COLLECTED DATA:

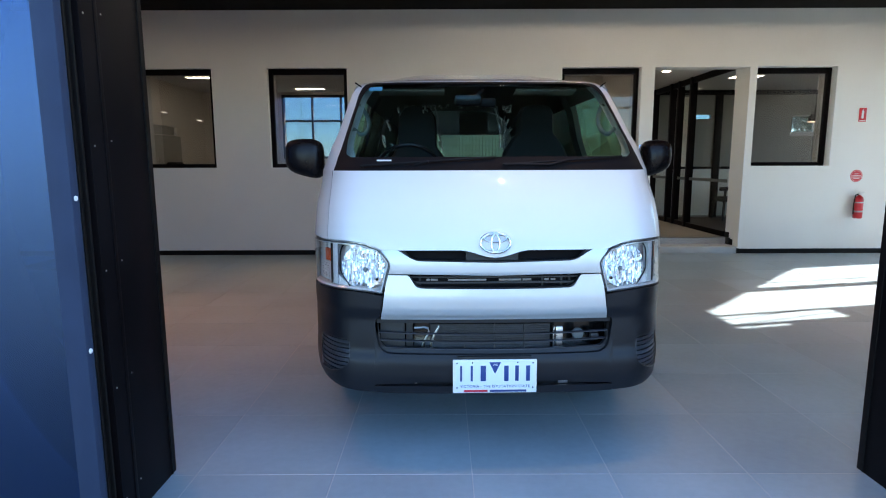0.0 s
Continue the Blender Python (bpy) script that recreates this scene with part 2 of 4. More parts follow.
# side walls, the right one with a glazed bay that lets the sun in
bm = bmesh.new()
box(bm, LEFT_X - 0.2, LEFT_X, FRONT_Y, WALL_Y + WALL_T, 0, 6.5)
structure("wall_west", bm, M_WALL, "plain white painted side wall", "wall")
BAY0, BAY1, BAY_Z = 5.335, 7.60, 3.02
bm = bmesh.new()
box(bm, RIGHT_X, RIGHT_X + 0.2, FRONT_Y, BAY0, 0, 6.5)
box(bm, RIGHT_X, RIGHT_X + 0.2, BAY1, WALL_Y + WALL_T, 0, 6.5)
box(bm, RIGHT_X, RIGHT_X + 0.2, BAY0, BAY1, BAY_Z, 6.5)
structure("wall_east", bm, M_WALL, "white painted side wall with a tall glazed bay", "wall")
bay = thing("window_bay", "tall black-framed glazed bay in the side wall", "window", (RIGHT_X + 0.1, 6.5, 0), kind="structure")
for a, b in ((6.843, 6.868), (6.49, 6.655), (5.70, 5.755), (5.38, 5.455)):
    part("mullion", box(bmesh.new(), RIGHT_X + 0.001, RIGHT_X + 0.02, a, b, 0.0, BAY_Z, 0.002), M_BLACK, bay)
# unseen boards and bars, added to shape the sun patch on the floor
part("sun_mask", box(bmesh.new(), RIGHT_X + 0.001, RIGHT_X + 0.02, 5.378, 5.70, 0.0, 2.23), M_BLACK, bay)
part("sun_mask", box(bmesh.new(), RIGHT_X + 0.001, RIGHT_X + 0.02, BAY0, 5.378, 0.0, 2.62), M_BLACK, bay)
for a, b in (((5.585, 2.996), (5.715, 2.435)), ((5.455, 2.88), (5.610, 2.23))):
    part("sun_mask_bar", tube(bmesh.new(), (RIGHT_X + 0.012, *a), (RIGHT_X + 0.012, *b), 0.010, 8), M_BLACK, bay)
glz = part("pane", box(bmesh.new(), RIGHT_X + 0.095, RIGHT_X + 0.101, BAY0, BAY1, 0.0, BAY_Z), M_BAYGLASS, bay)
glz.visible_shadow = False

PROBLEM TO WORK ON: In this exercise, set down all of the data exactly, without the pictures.

EXERCISE SOLUTION:
0.0 s
Continue the Blender Python (bpy) script that recreates this scene with part 2 of 4. More parts follow.
# side walls, the right one with a glazed bay that lets the sun in
bm = bmesh.new()
box(bm, LEFT_X - 0.2, LEFT_X, FRONT_Y, WALL_Y + WALL_T, 0, 6.5)
structure("wall_west", bm, M_WALL, "plain white painted side wall", "wall")
BAY0, BAY1, BAY_Z = 5.335, 7.60, 3.02
bm = bmesh.new()
box(bm, RIGHT_X, RIGHT_X + 0.2, FRONT_Y, BAY0, 0, 6.5)
box(bm, RIGHT_X, RIGHT_X + 0.2, BAY1, WALL_Y + WALL_T, 0, 6.5)
box(bm, RIGHT_X, RIGHT_X + 0.2, BAY0, BAY1, BAY_Z, 6.5)
structure("wall_east", bm, M_WALL, "white painted side wall with a tall glazed bay", "wall")
bay = thing("window_bay", "tall black-framed glazed bay in the side wall", "window", (RIGHT_X + 0.1, 6.5, 0), kind="structure")
for a, b in ((6.843, 6.868), (6.49, 6.655), (5.70, 5.755), (5.38, 5.455)):
    part("mullion", box(bmesh.new(), RIGHT_X + 0.001, RIGHT_X + 0.02, a, b, 0.0, BAY_Z, 0.002), M_BLACK, bay)
# unseen boards and bars, added to shape the sun patch on the floor
part("sun_mask", box(bmesh.new(), RIGHT_X + 0.001, RIGHT_X + 0.02, 5.378, 5.70, 0.0, 2.23), M_BLACK, bay)
part("sun_mask", box(bmesh.new(), RIGHT_X + 0.001, RIGHT_X + 0.02, BAY0, 5.378, 0.0, 2.62), M_BLACK, bay)
for a, b in (((5.585, 2.996), (5.715, 2.435)), ((5.455, 2.88), (5.610, 2.23))):
    part("sun_mask_bar", tube(bmesh.new(), (RIGHT_X + 0.012, *a), (RIGHT_X + 0.012, *b), 0.010, 8), M_BLACK, bay)
glz = part("pane", box(bmesh.new(), RIGHT_X + 0.095, RIGHT_X + 0.101, BAY0, BAY1, 0.0, BAY_Z), M_BAYGLASS, bay)
glz.visible_shadow = False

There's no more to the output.